Whole Genome Sequencing Part 1: What is It?

In the last few years, we have seen the regulatory agencies begin to utilize a new detection method that will ultimately be a game changer – whole genome sequencing (WGS).  Many of us may have heard of this technique related to cancer research and understanding inherited diseases.   As the science has advanced, the complete DNA of microorganisms can be analyzed and minute differences can be identified between DNA strains.  This advance capability of determining whether two samples match has implications in foodborne outbreaks and in regulatory verification testing.

Let’s first understand the technology – then it is easier to understand how it can be utilized in the world of food safety.

To better understand the technology, let’s go back to our college genetics class.  As you may recall, the genome is an organism’s complete set of DNA.   The word “genome” was derived by combining the words “gene” and “chromosome.”  (Stretching your brain further, you may recall that genes are segments of DNA and are organized units of chromosomes.)

Today, it is possible to plot out the entire DNA sequence of an organism.  This entire DNA sequence is huge.  If the human genome was a book, it would have 23 chapters (chromosomes). Within each chapter, there would be between 48 to 250 million letters  (A,C,G,T – the “base pairs”) without spaces, totaling over 3.2 billion letters.  Microorganisms, such as Salmonella, are a short story in comparison, around 4.5 million letters depending on serotype.

Back to genetics class – genome sequencing analysis is looking for differences at a single nucleotide within a base pair.  In essence, the technique looks for differences in the A, T, C or G between members of the same species.  The differences are referred to as a single nucleotide polymorphism (SNP); a change of a nucleotide at a single base-pair location on DNA.

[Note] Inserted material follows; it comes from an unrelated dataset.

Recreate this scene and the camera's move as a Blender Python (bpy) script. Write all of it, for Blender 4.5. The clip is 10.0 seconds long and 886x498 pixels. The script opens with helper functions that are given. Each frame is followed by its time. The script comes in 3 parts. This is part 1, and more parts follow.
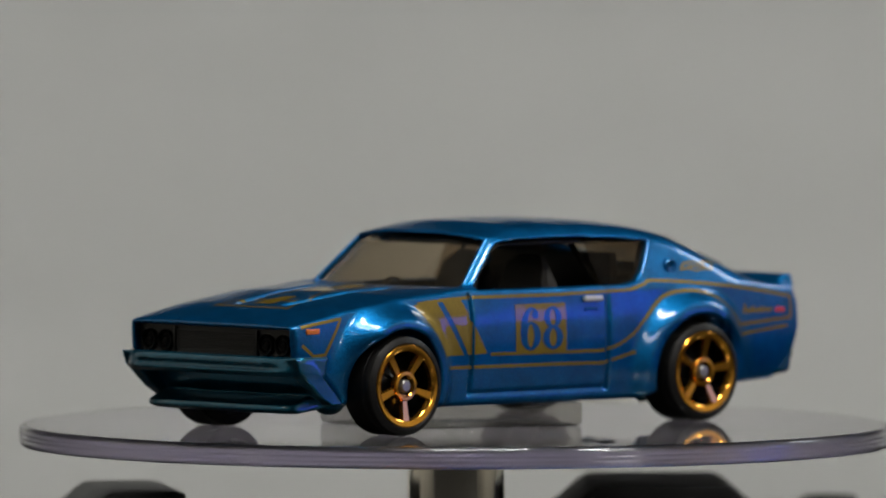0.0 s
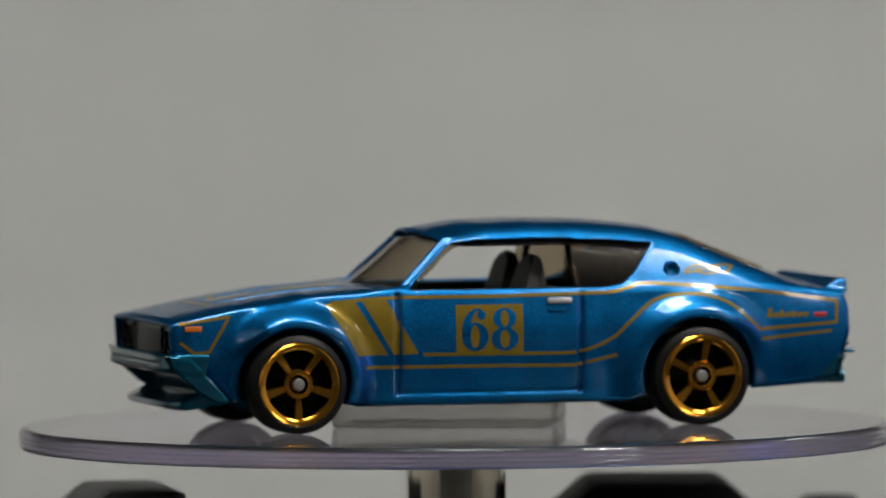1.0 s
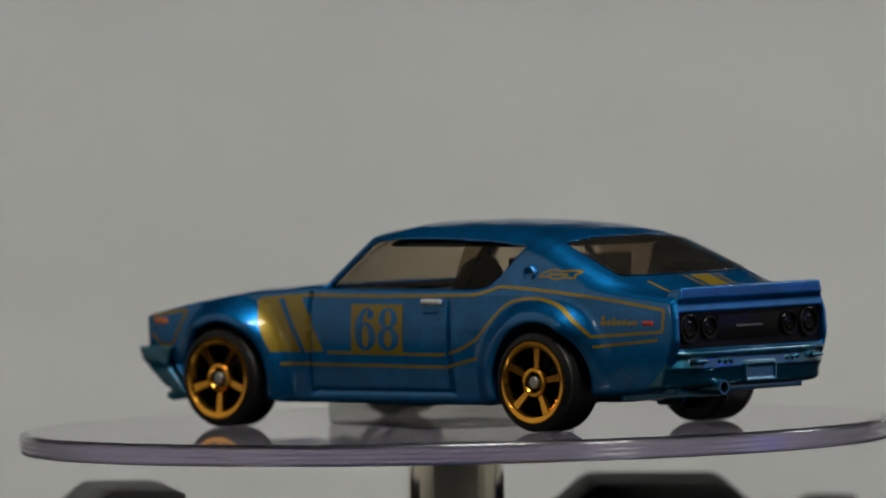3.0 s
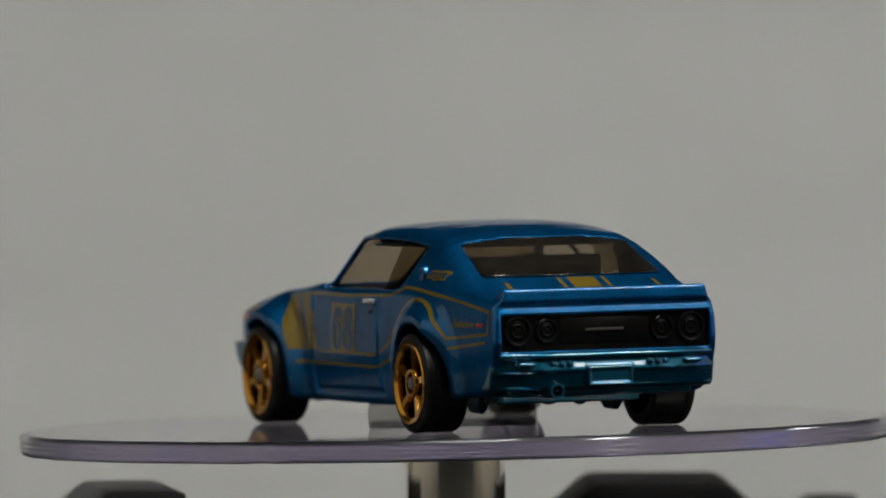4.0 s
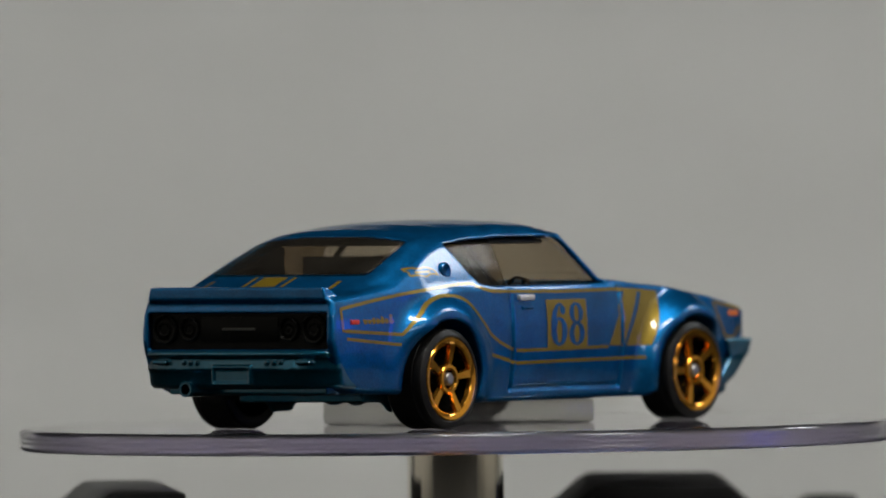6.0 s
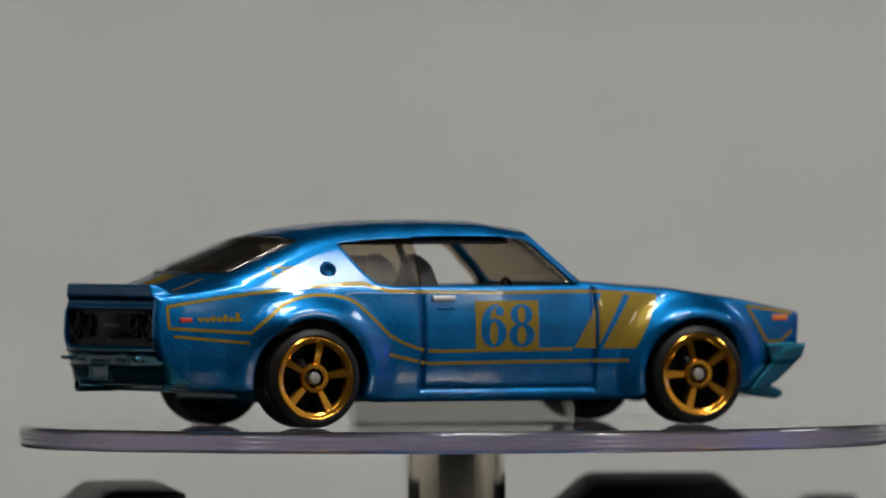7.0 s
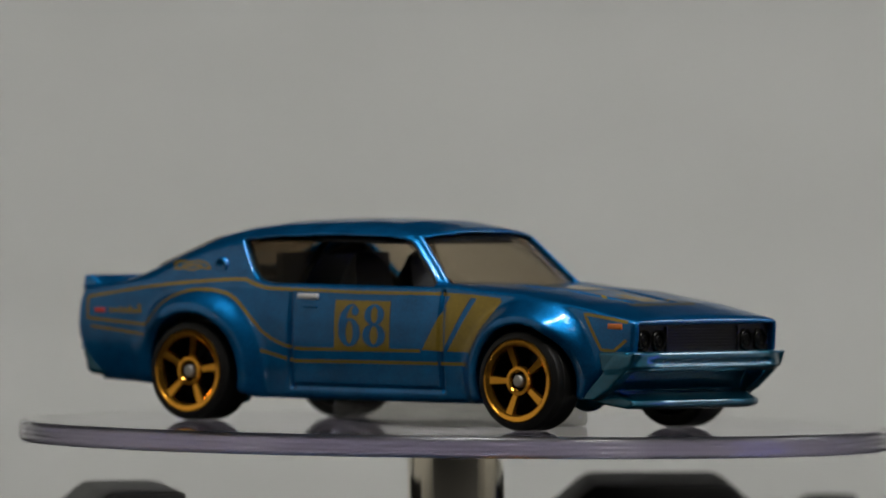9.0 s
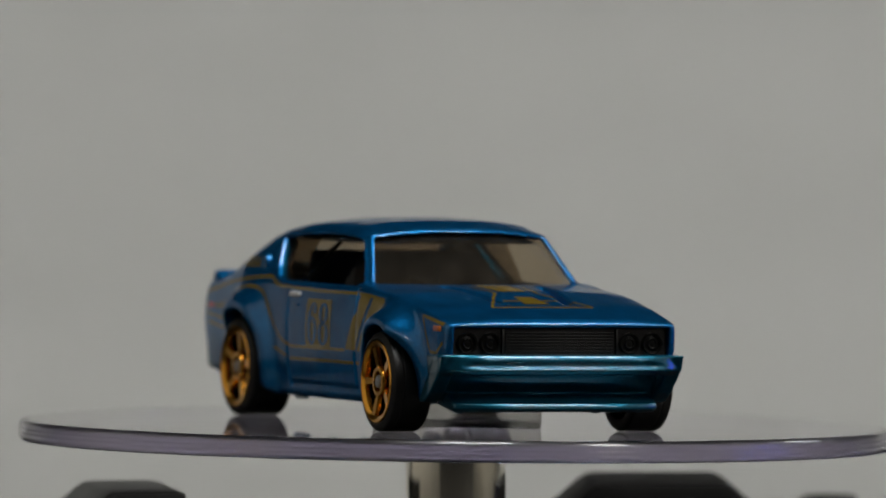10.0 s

Currently, researchers are working to identify which SNPs are important and whether any particular meaning can be assigned to any specific SNPs.  For example, can one SNP signify virulence, geographic origin, antibiotic resistance, etc.?  In the interim, the entire genome is analyzed in determining whether there is a commonality between two samples (e.g., a human patient sample and a product sample).

GS is continuing to develop, and its widespread use is a question of when, not if.  The cost of GS has significantly reduced in the past 12 years, from over $100 million to under $1,000 (for the entire human genome), with further reductions expected.  As to bacteria, it is now far less expensive to run GS than to run serotype and two PFGE analyses.  The low cost, rapid turn around, and pin point accuracy make GS a very advantageous tool for public health agencies.